There used to be a separatist movement (aka terrorists / freedom fighters) in Spain and France called the Euskadi Ta Askatasuna (or ETA for short). Until surrendering their weapons in April this year, they've been involved in a number of attacks since 1968 that most people would consider acts of terrorism.

Their goal was to establish an independent Basque nation by forcing the French and Spanish governments to give up their respective territories.

Now, for a number of reasons, they haven't been particularly successful. Their attacks mostly involved bombings, robberies, kidnapping or plain old executions. They've used some military grade weapons like mortars but never had much resembling a full army, let alone tanks.

If things had been different and the US would have had an interest in having the CIA fund, train and equip the ETA to the point where the ETA would have been able to wage an actual war of secession against Spain and/or France, wouldn't you agree that this situation would have been drastically different from "merely" killing less than 1000 people over decades of activity?

Yet apparently by your standards because ETA still existed and killed people without the hypothetical CIA support the situation would have been no different in the grand scheme of things and the US's involvement would have been completely irrelevant.

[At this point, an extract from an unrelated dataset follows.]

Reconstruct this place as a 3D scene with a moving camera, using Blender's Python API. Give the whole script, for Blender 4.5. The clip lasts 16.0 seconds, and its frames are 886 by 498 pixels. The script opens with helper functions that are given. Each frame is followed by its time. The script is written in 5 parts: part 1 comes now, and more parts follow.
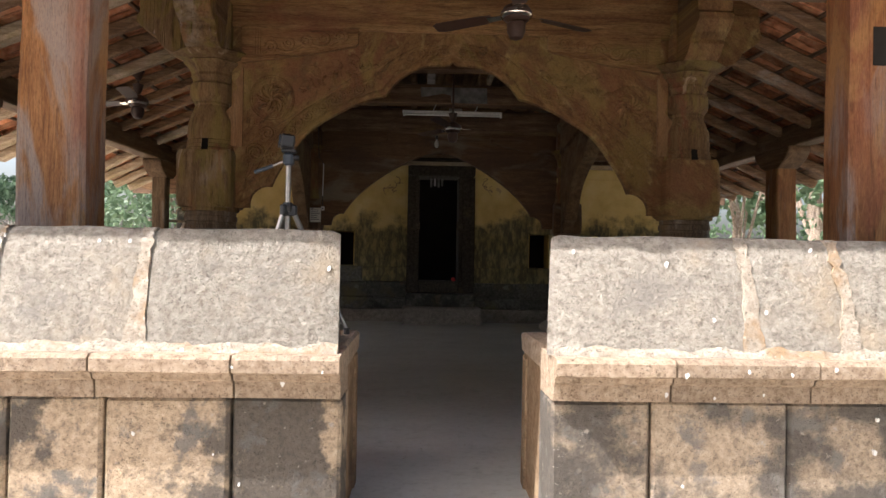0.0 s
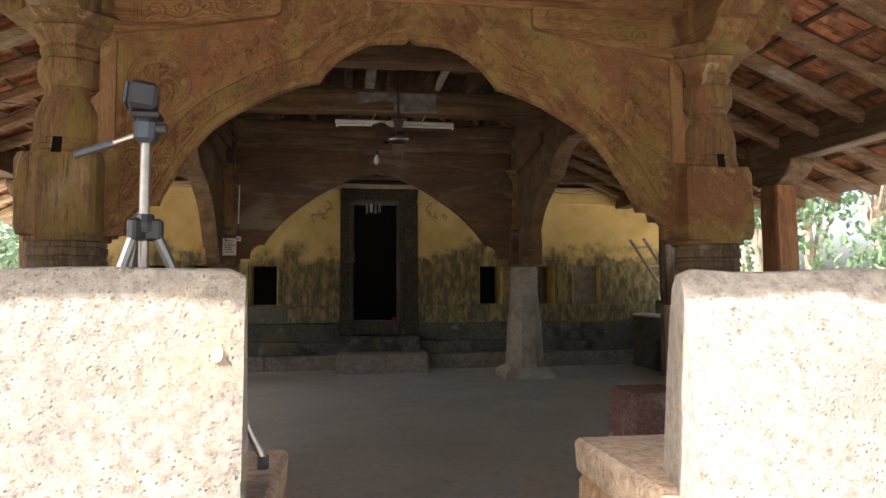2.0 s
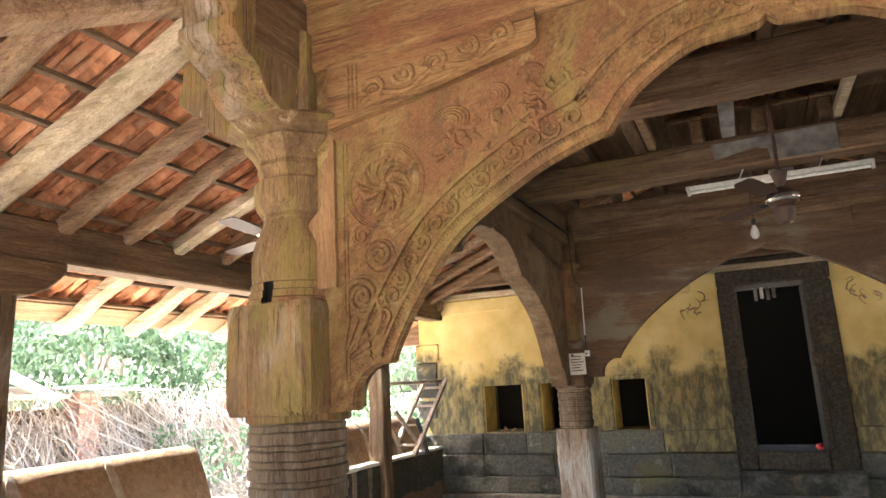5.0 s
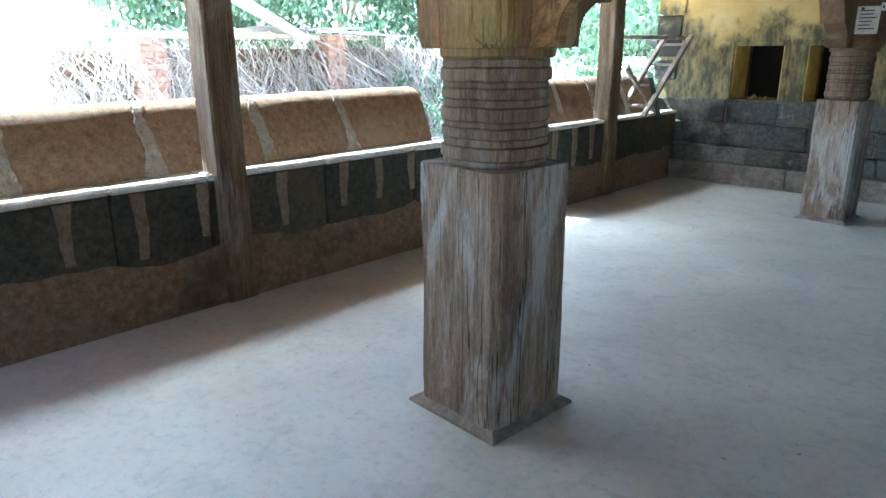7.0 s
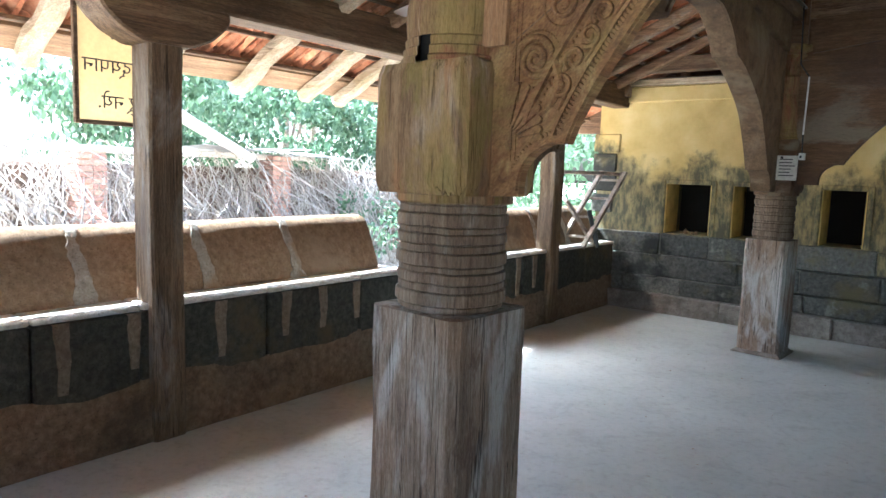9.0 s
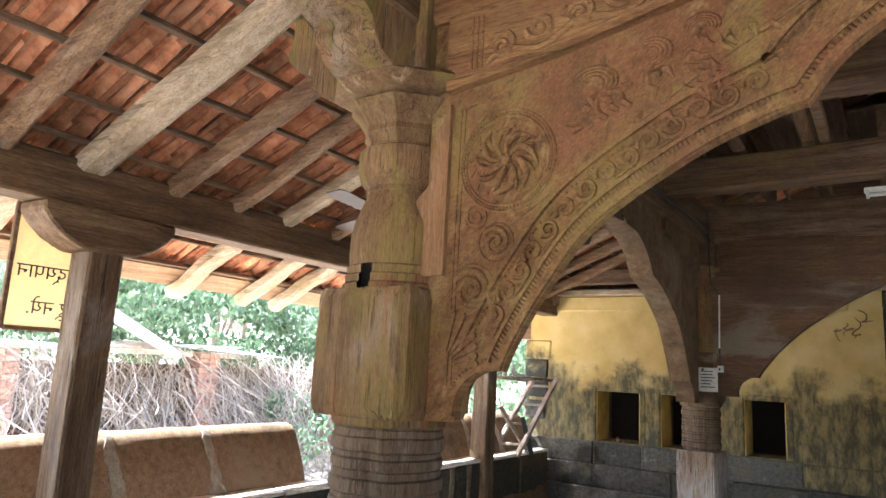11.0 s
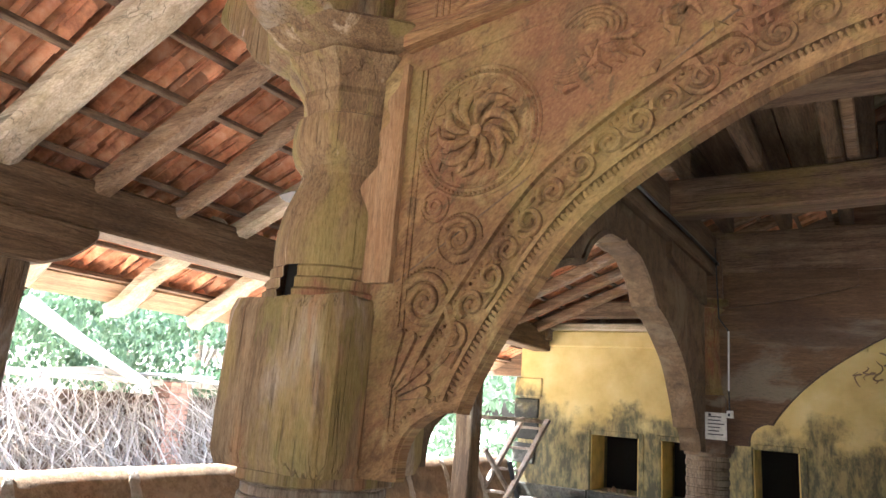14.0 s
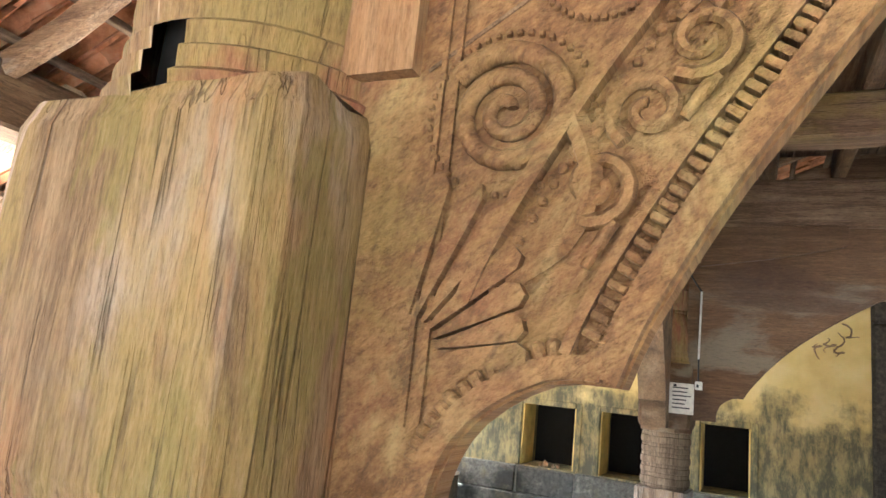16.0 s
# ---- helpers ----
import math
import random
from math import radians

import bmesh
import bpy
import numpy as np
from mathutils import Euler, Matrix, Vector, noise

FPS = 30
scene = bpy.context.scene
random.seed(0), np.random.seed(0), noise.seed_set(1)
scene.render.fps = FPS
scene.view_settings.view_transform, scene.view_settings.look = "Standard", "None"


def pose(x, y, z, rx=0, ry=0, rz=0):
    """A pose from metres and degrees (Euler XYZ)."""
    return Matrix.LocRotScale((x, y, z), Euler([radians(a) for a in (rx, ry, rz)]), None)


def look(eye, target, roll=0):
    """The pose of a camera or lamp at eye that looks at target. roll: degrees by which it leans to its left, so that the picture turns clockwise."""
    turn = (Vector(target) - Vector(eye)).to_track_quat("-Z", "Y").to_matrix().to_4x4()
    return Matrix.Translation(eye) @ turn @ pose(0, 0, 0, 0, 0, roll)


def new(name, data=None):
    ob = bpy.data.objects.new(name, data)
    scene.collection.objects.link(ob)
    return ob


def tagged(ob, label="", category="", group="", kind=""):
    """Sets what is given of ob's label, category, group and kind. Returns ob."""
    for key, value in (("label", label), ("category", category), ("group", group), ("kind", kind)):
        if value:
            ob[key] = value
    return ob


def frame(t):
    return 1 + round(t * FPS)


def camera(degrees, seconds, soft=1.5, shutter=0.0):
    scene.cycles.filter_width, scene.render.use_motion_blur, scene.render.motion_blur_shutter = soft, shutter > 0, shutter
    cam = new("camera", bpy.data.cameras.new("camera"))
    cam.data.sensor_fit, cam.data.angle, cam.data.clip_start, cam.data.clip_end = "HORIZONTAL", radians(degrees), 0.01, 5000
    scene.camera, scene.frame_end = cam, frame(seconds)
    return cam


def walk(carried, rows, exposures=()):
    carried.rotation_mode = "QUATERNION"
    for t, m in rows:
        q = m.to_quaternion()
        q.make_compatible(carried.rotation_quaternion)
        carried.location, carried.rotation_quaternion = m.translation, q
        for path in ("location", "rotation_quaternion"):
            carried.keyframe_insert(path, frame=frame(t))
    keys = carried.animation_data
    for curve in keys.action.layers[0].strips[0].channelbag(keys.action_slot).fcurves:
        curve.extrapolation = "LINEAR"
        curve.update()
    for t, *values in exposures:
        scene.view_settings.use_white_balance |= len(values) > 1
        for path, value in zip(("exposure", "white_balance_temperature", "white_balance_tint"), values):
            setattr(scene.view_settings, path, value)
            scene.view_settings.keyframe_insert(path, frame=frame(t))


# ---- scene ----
cam = camera(66.6, 16.0)
PATH = [
    (0, (0.934, 0.829, 1.047), (1.011, 2.828, 1.067), 1.0),
    (0.5, (0.868, 1.125, 1.065), (0.992, 3.121, 1.113), 0.6),
    (1, (0.842, 1.491, 1.065), (0.988, 3.485, 1.135), -0.1),
    (1.5, (0.822, 1.858, 1.062), (1.009, 3.847, 1.156), 0.4),
    (2, (0.808, 2.205, 1.101), (1.102, 4.18, 1.216), -0.2),
    (2.4, (0.893, 2.487, 1.102), (1.044, 4.478, 1.216), -1.1),
    (2.5, (0.943, 2.562, 1.11), (1.012, 4.556, 1.238), -0.8),
    (3, (1.042, 2.843, 1.136), (0.949, 4.829, 1.354), -0.4),
    (3.2, (1.082, 2.97, 1.128), (0.912, 4.945, 1.395), -0.4),
    (5.3, (0.954, 3.941, 1.516), (-0.033, 5.641, 1.887), -1.3),
    (5.5, (0.916, 4.003, 1.527), (-0.245, 5.612, 1.778), -0.3),
    (6, (0.906, 4.134, 1.489), (-0.564, 5.489, 1.423), 0.2),
    (6.5, (0.906, 4.187, 1.417), (-0.524, 5.534, 1.039), -0.0),
    (7, (0.908, 4.213, 1.38), (-0.421, 5.596, 0.814), -0.2),
    (7.5, (0.916, 4.226, 1.386), (-0.364, 5.657, 0.825), 0.3),
    (8, (0.889, 4.236, 1.403), (-0.39, 5.701, 0.936), 0.8),
    (8.5, (0.832, 4.242, 1.435), (-0.432, 5.749, 1.073), 1.4),
    (9, (0.794, 4.246, 1.462), (-0.446, 5.799, 1.233), 2.0),
    (9.5, (0.796, 4.243, 1.484), (-0.411, 5.834, 1.383), 2.5),
    (10, (0.803, 4.241, 1.508), (-0.368, 5.863, 1.543), 2.4),
    (10.2, (0.805, 4.233, 1.516), (-0.351, 5.862, 1.619), 2.5),
    (12.3, (0.809, 4.165, 1.587), (-0.18, 5.818, 2.127), 3.8),
    (12.5, (0.809, 4.186, 1.571), (-0.171, 5.852, 2.085), 3.7),
    (13, (0.769, 4.394, 1.566), (-0.247, 6.059, 2.006), 3.4),
    (13.5, (0.748, 4.584, 1.585), (-0.359, 6.183, 2.051), 4.2),
    (14, (0.607, 4.731, 1.568), (-0.472, 6.353, 2.023), 4.5),
    (14.5, (0.402, 4.887, 1.571), (-0.567, 6.581, 2.008), 3.6),
    (15, (0.23, 5.173, 1.559), (-0.743, 6.867, 1.987), 3.7),
    (15.5, (0.053, 5.399, 1.565), (-0.918, 7.096, 1.99), 5.0),
    (16, (-0.098, 5.469, 1.548), (-0.925, 7.25, 1.925), 6.0),
]
EXPOSURES = [(0.0, 1.42, 6200, 14), (1.0, 1.62, 6200, 14), (1.5, 1.92, 6150, 14), (2.0, 2.42, 6350, 13), (2.5, 3.1, 6550, 12), (3.0, 3.9, 6400, 10), (5.5, 3.6, 5900, 10), (6.0, 3.22, 5500, 9), (6.5, 3.22, 5050, 4),
             (7.0, 3.33, 4650, -4), (8.0, 3.38, 4720, -2), (8.7, 3.3, 4850, 1), (10.0, 3.2, 5300, 7), (12.5, 3.5, 5600, 11), (13.0, 3.57, 5600, 11), (14.5, 3.65, 5450, 9), (15.0, 3.9, 5450, 9), (16.0, 4.47, 5450, 6)]
walk(cam, [(t, look(eye, target, roll)) for t, eye, target, roll in PATH], EXPOSURES)

# ---- world, sun ----
world = bpy.data.worlds.new("sky")
scene.world = world
world.use_nodes = True
wn = world.node_tree.nodes
sky = wn.new("ShaderNodeTexSky")
sky.sky_type, sky.sun_disc = "NISHITA", False
SUN_TO = Vector((-0.5, -0.17, 0.71)).normalized()
sky.sun_elevation = math.asin(SUN_TO.z)
sky.sun_rotation = math.atan2(SUN_TO.x, SUN_TO.y)
sky.air_density, sky.dust_density = 1.0, 6.0
world.node_tree.links.new(sky.outputs[0], wn["Background"].inputs[0])
wn["Background"].inputs[1].default_value = 0.15
sun = bpy.data.lights.new("sun", "SUN")
sun.energy, sun.angle, sun.color = 4.2, radians(0.5), (1.0, 0.955, 0.88)
sun_ob = new("sun", sun)
sun_ob.matrix_world = look(SUN_TO * 30, (0, 0, 0))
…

There are plenty of terrorists or separatists or nationalists or rebels or freedom fighters in all kinds of countries and plenty of them have killed people. Yes, people kill people without covert (or overt) military support from the US and other powers but pretending that makes the level of support they receive irrelevant is absurd.

Without US involvement, the Syrian civil war would look quite different, just like the Ukrainian civil war would look very different without Russian involvement.